===== PROVIDED DATA =====

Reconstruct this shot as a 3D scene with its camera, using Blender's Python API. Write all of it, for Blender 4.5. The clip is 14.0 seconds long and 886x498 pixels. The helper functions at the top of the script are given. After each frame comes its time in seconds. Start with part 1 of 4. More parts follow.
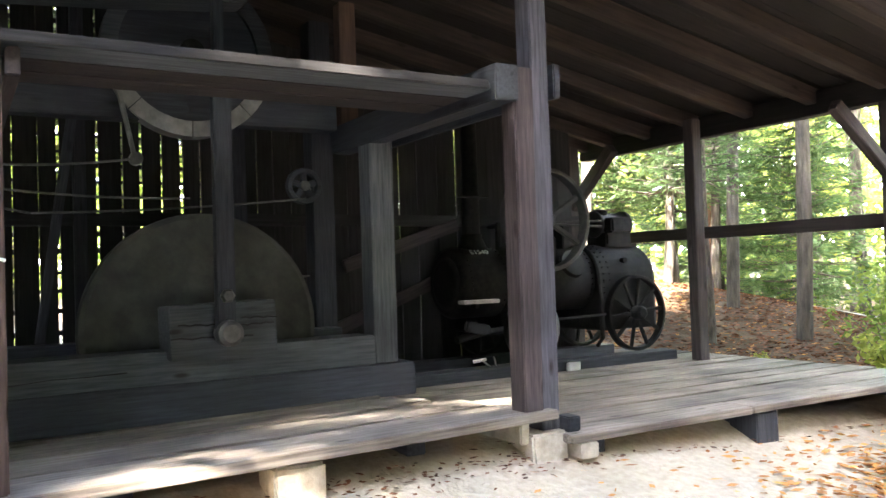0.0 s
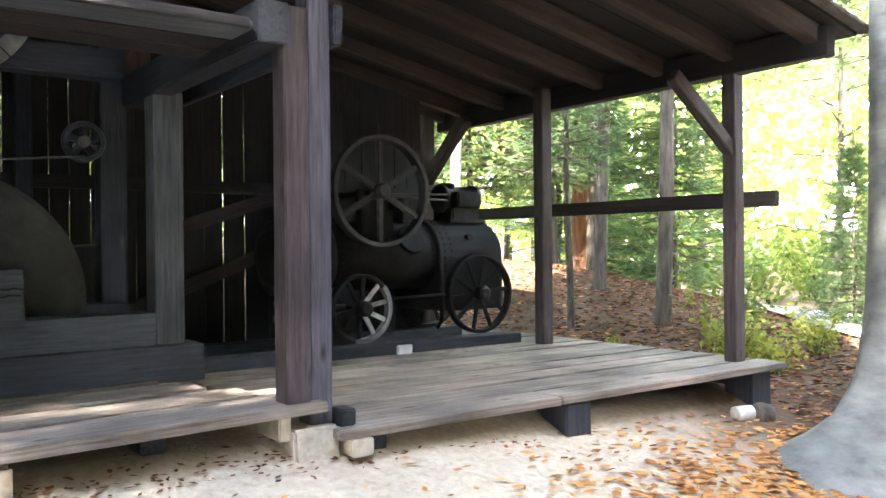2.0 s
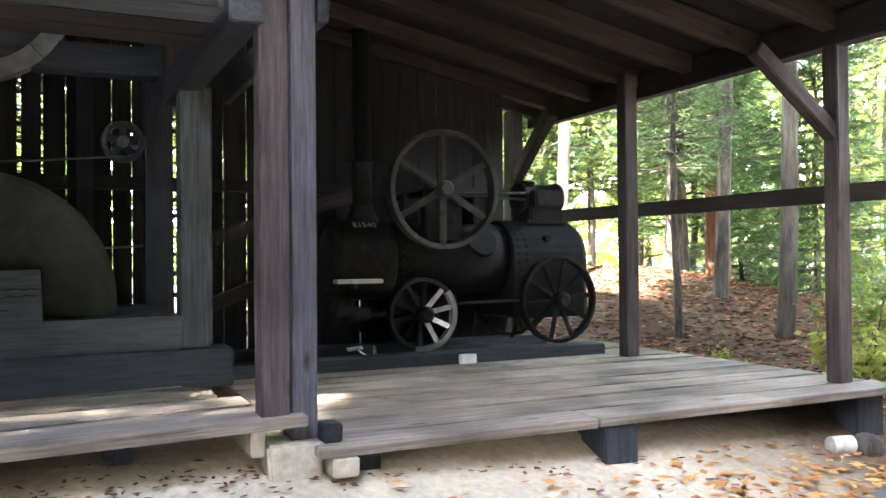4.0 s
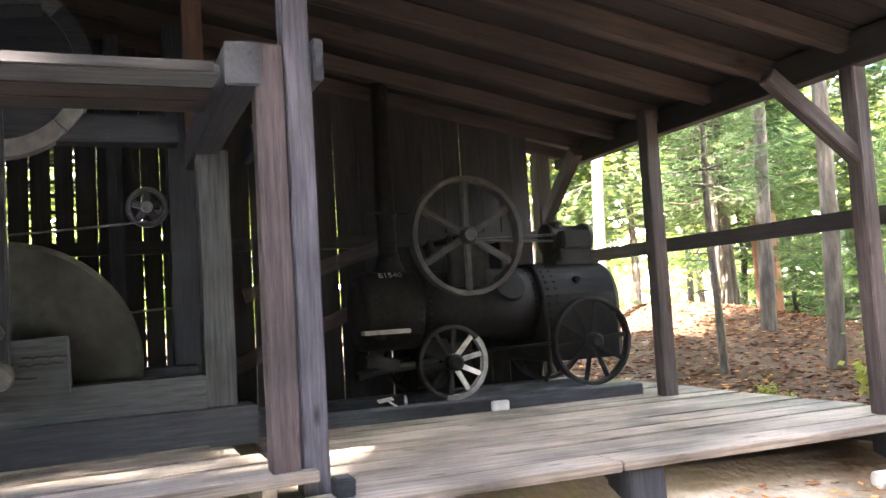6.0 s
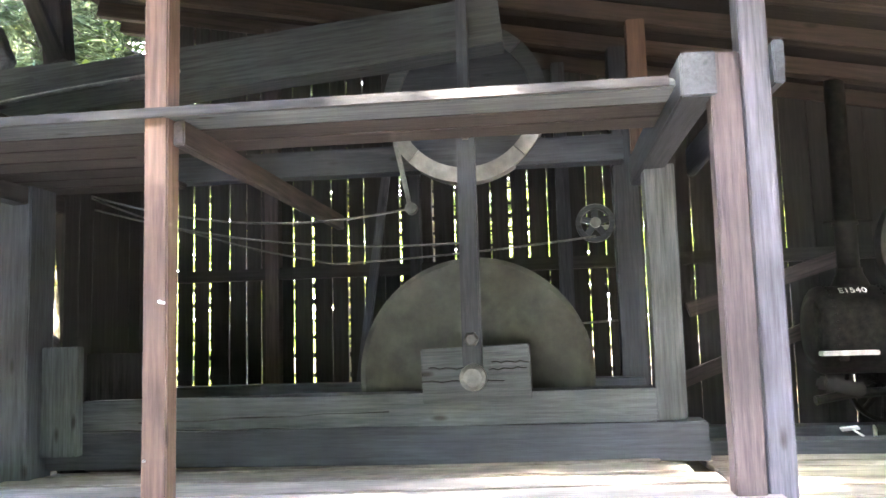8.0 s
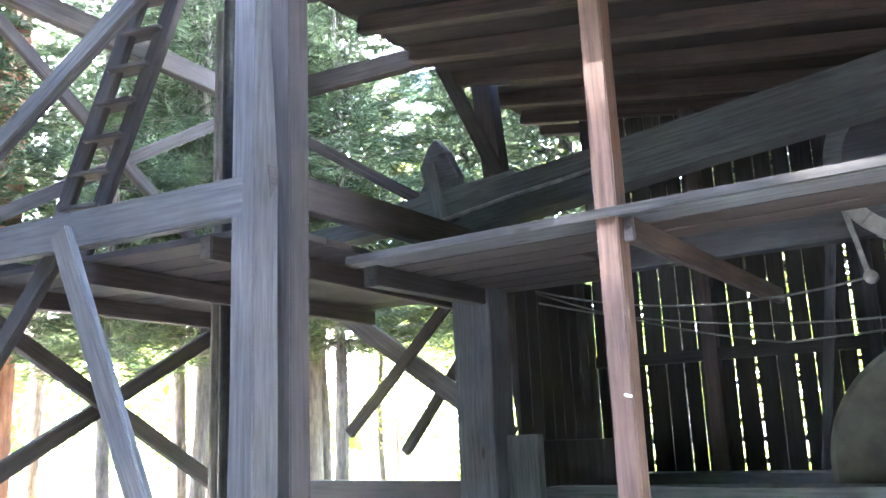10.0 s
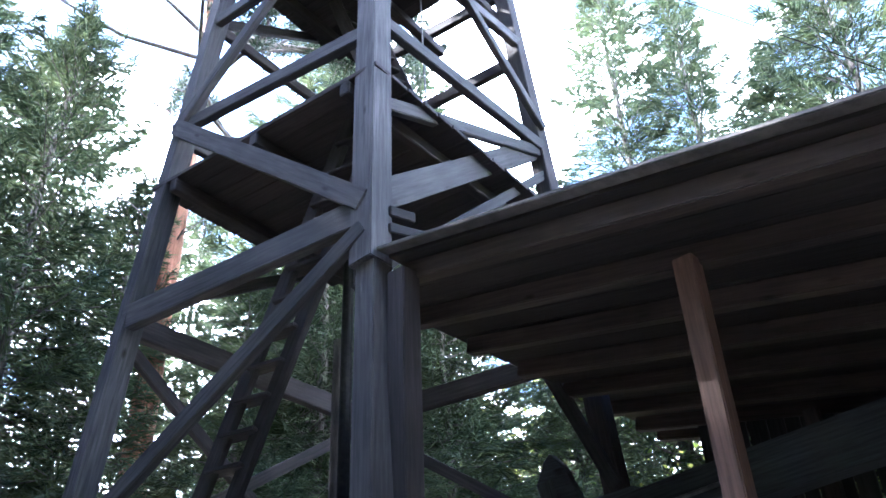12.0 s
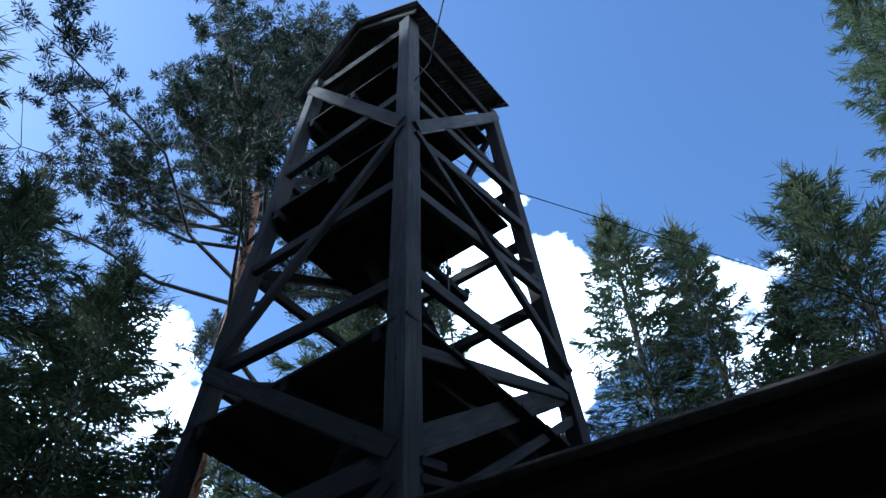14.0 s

=====

● **GIVEN REQUEST**
Output each line exactly; omit every picture.

● **WORKED SOLUTION**
Reconstruct this shot as a 3D scene with its camera, using Blender's Python API. Write all of it, for Blender 4.5. The clip is 14.0 seconds long and 886x498 pixels. The helper functions at the top of the script are given. After each frame comes its time in seconds. Start with part 1 of 4. More parts follow.
0.0 s
2.0 s
4.0 s
6.0 s
8.0 s
10.0 s
12.0 s
14.0 s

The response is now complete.